**WHAT IS EXPECTED**:
Copy out the material below in full, but not its images.

**DATA TO USE**:
▽

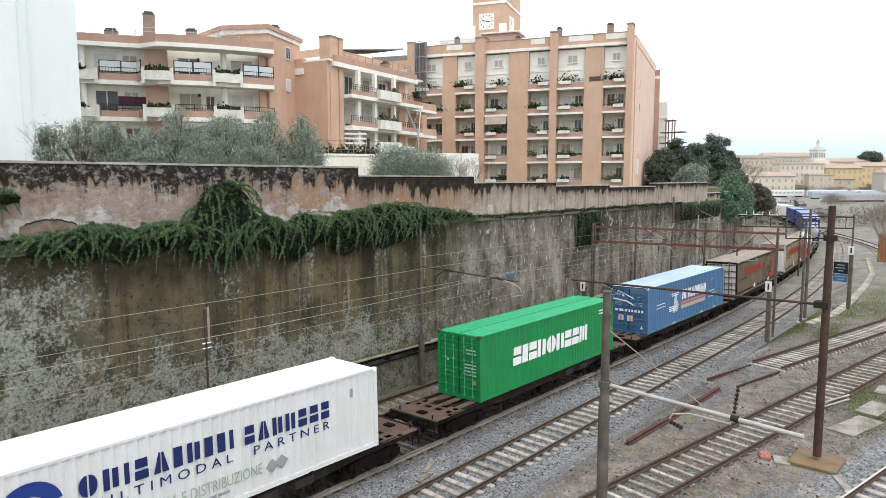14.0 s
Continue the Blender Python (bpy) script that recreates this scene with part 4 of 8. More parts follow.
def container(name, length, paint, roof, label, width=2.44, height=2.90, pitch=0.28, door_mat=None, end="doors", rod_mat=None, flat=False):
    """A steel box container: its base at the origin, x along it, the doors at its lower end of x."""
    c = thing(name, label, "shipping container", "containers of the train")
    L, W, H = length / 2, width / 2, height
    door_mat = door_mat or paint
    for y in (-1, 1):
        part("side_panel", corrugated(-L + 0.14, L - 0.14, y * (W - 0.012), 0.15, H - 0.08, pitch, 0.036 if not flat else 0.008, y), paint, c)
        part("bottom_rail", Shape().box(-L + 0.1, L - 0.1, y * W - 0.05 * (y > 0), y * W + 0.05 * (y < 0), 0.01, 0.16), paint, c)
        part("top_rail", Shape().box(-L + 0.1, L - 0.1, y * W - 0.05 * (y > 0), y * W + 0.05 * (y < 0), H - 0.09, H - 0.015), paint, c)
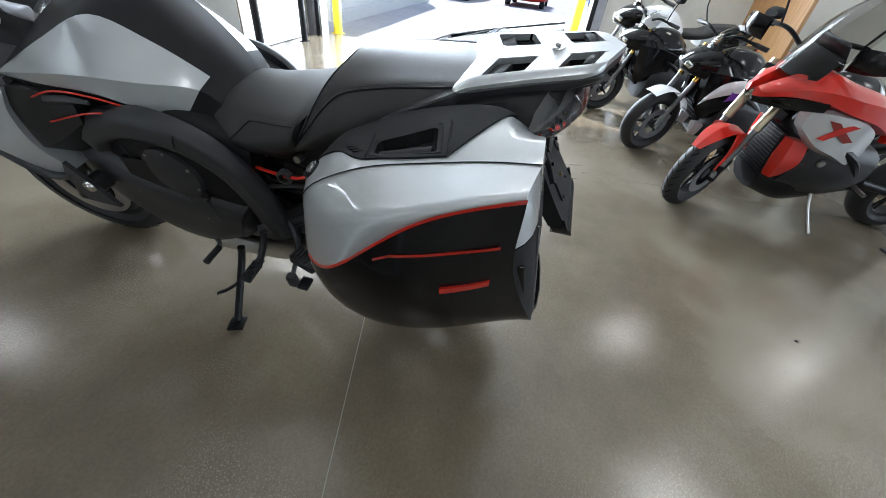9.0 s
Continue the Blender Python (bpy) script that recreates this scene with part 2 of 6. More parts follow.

△

**SOLUTION TO THE EXERCISE**:
14.0 s
Continue the Blender Python (bpy) script that recreates this scene with part 4 of 8. More parts follow.
def container(name, length, paint, roof, label, width=2.44, height=2.90, pitch=0.28, door_mat=None, end="doors", rod_mat=None, flat=False):
    """A steel box container: its base at the origin, x along it, the doors at its lower end of x."""
    c = thing(name, label, "shipping container", "containers of the train")
    L, W, H = length / 2, width / 2, height
    door_mat = door_mat or paint
    for y in (-1, 1):
        part("side_panel", corrugated(-L + 0.14, L - 0.14, y * (W - 0.012), 0.15, H - 0.08, pitch, 0.036 if not flat else 0.008, y), paint, c)
        part("bottom_rail", Shape().box(-L + 0.1, L - 0.1, y * W - 0.05 * (y > 0), y * W + 0.05 * (y < 0), 0.01, 0.16), paint, c)
        part("top_rail", Shape().box(-L + 0.1, L - 0.1, y * W - 0.05 * (y > 0), y * W + 0.05 * (y < 0), H - 0.09, H - 0.015), paint, c)
9.0 s
Continue the Blender Python (bpy) script that recreates this scene with part 2 of 6. More parts follow.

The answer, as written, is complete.